Si personne ne leur parle de la Croix, de la Vierge Marie, ou de la Miséricorde divine de notre Père céleste, ils sont livrés comme cela à tous les démons, à tous les désespoirs, à toutes les peines qui les frappent sans qu’ils en tirent aucun mérite, plongés dans un noir désespoir.

Nous devons faire cette comparaison et nous sentir nous-mêmes prédestinés à nous tenir au pied de la Croix. Nous avons la chance d’être avec la Vierge Marie, Saint Jean et les Saintes Femmes. Non seulement nous y tenir pour nous, mais pour l’immense population humaine qui ne sait pas et qui est loin de cette lumière de l’Évangile. Compatissant aux souffrances du Christ, intercédant pour le salut du genre humain et des plus pauvres âmes, nous n’avons pour cela qu’à continuer notre vie ordinaire. Qu’elle soit menée par nous avec les souffrances d’hier, les souffrances de demain. Toutes ces souffrances sont pour Jésus-Christ et nous tiennent tout près du Cœur très unique et douloureux du Cœur de Jésus et Marie. Cela opère par notre vie quotidienne le salut d’un grand nombre d’âmes.

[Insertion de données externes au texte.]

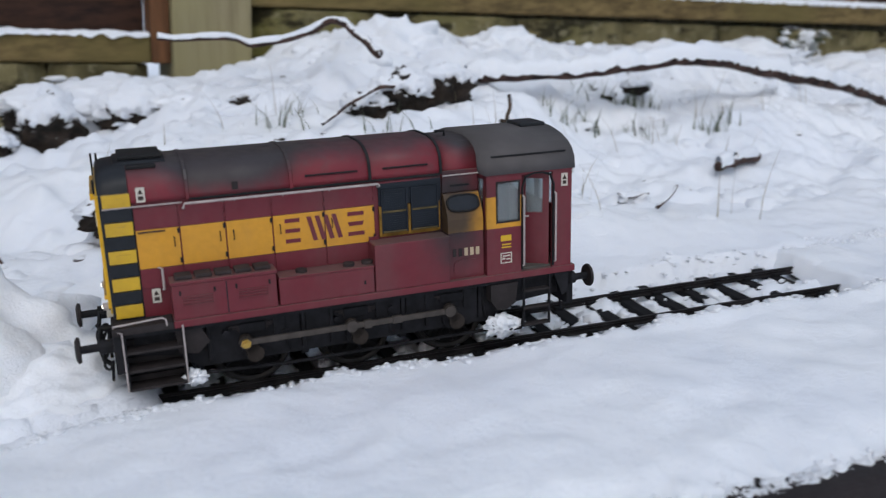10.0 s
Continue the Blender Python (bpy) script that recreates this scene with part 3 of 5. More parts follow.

Voilà de quoi vivre dans la paix et dans la joie, sans craindre toutes les croix que nous aurons à porter dans ces temps mauvais, en union très étroite avec Jésus et la Sainte Vierge. Puissions-nous être assimilés, soit aux saintes Femmes si nous avons le privilège d’être femmes, soit à Saint Jean si nous avons celui d’être hommes consacrés au Christ. Et si nous sommes un enfant perdu, nous pouvons être l’enfant prodigue qui se jette dans les bras de son Père céleste.